それでも税務署の人は、「領収書はありますか?なければ、みかん箱も風呂敷も明日また叩き売りをする時に使うでしょう。それは売るための道具ですから資産ですよ。」と一向に引き下がりません。
おじさんは内心、「みかん箱はどうせ捨てるものだし、風呂敷も破れて使いものにならないのに…」とぼやきますが、税務署の人に「あなたは1,200円しか儲かっていないというが、経理的には2,000円儲かっているんです。それが世の中のルールです。」と言われると何とも反論できません。

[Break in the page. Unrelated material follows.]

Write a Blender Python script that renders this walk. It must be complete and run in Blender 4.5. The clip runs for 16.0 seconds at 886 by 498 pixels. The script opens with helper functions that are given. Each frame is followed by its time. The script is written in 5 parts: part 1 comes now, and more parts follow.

普通、経理が分からない人は「2,000円儲かったから、半分の1,000円は税金です。」と言われると、「ああ、そうですか。」と素直に1,000円の税金を納めます。おじさんの場合も、1,000円払うと道具代の800円を引いて200円の儲けしか残らない上に、昨日500円の牛丼を食べていますから、実際には300円の足が出てしまっています。
結局、何も儲かっていないわけです。

経理をよく知らない白色申告をしているような個人事業主さんでは、みかん箱など購入したことの帳簿をつけておらず領収書も紛失してしまっていて、このような経営のやり方をしているケースがよくあります。

10万円未満で購入したものは一括償却が認められており、風呂敷やみかん箱は10万円以下ですから消耗品で落とすができます。
逆に、10万円以上で購入した物は消耗品のような一括償却が認められていないので、10万円以上で購入したものについては資産台帳を作成し、耐用年数から償却率(または額)が算出され、決算時に減価償却額を計算して経費に計上することになります。

また、資産に計上しますと、資産税の対象となる資産が大阪市の場合300万円を超えると資産税を取られることになります。
そこで、資産税は計算が難しく高いので会社はよくリースで購入します。

少しお話がそれましたが、今のようなたとえ話を通じて、強いキャッシュフロー経営を実現するためには、実際のお金の流れをきちんと把握しておくことが最も大切だということを理解してください。

コメント

小泉社長

(2019/05/04 22:24)
会社経営では、贅肉のない引き締まった経営体質を構築することが大切です。
そのためには、売上や利益を生まない余分な在庫や設備を一切持たない筋肉質経営を目指すことが必要です。

業績をよく見せたいがために売れない商品を在庫として計上したり、不良債権を処理しないまま放置していることがあります。
それではいざ不景気がやって来た時に、資金繰りが行き詰まり黒字破産を迎えることもあります。

在庫や不良債権については、運用ルールを設けて厳しく管理しなければなりません。
こうした努力の積み重ねによって、会社は常に健全で強固な経営体質を保つことができると思うのです。

鈴木さん

(2019/09/18 13:17)
企業が支払う税金がどのくらいのものなのかピンと来ないのですが、半分は持って行かれるといった事を聞いた事があります。
税金は納めるべきものですので、それも含めて数字をしっかり管理しなければならないと思いました。